Note on continuing work on academic ethics (2013): In 2013, Science for Peace launched its Freedom for Research working group, building both on the goals outlined in the Toronto Resolution and on concerns around the muzzling of scientists and researchers by outside bodies, including the federal government.

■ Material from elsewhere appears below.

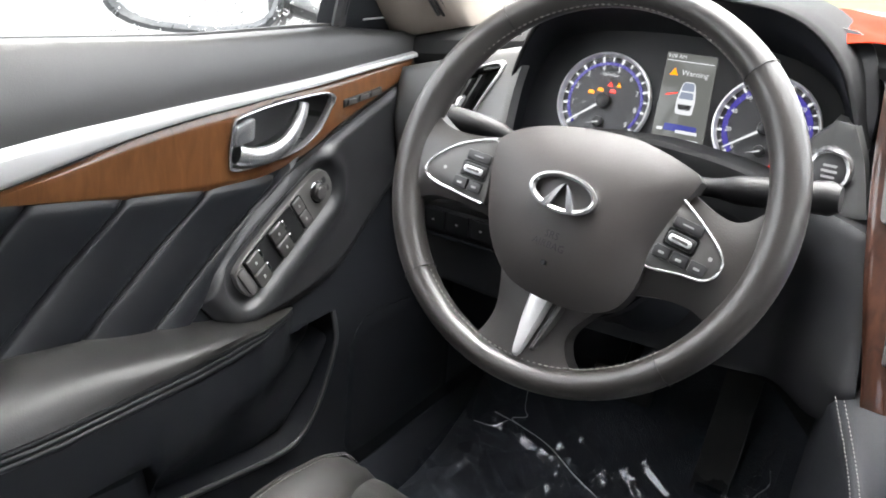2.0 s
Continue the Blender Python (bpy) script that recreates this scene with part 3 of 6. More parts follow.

Ongoing status reports, lectures, and bibliographic notes can be found here.

Appendices

1. Human and financial resources dedicated by the military to scientific research and development includes around 20% of the world’s 2.5 million research scientists and engineers, while over 50% of the world’s research physicists and engineering scientists are military scientists [SIPRI Yearbook (Taylor and Francis: London) 1983]. In the U.S.A., for 1989, the military research and development budget was 66% of the total for Defense, NIH (Health), NSF (Science), NASA (Space), Energy and Agriculture, dropping to 50% in 1992., with the same level proposed in the 1993 budget [Science 255 (1992) 672] 2. The Toronto Resolution was published in a paper entitled, “Working Group on Ethical Considerations in Science and Scholarship”, by Eric Fawcett in “Accountability in Research”, Vol. 3, 1993, 69-72. A second paper was published entitled, “Do Scientific and Scholarly Codes of Ethics Take Social Issues into Account?”, by Craig Summers, Colin L. Soskolne, Calvin Gotlieb, Eric Fawcett, and Peter McClusky in “Accountability in Research”, Vol. 4, 1995, 57-68, which examined the extent to which existing codes are consonant with the 12 principles of The Toronto Resolution by performing a content analysis on the codes of 21 Ontario-based scientific and scholarly organizations. 3. The Toronto Resolution was published as a statement stemming from the RSC Conference on pp. 259-266 of the Proceedings: “Constraints to Freedom of Scholarship and Science/ Entraves à la liberté scientifique et les sciences”, Proceedings of an international symposium /Déliberations du symposium international de novembre 1991, Edited by/ sous la direction de Eva Kushner and/et Michael Dence (Ottawa: Royal Society of Canada, 1996).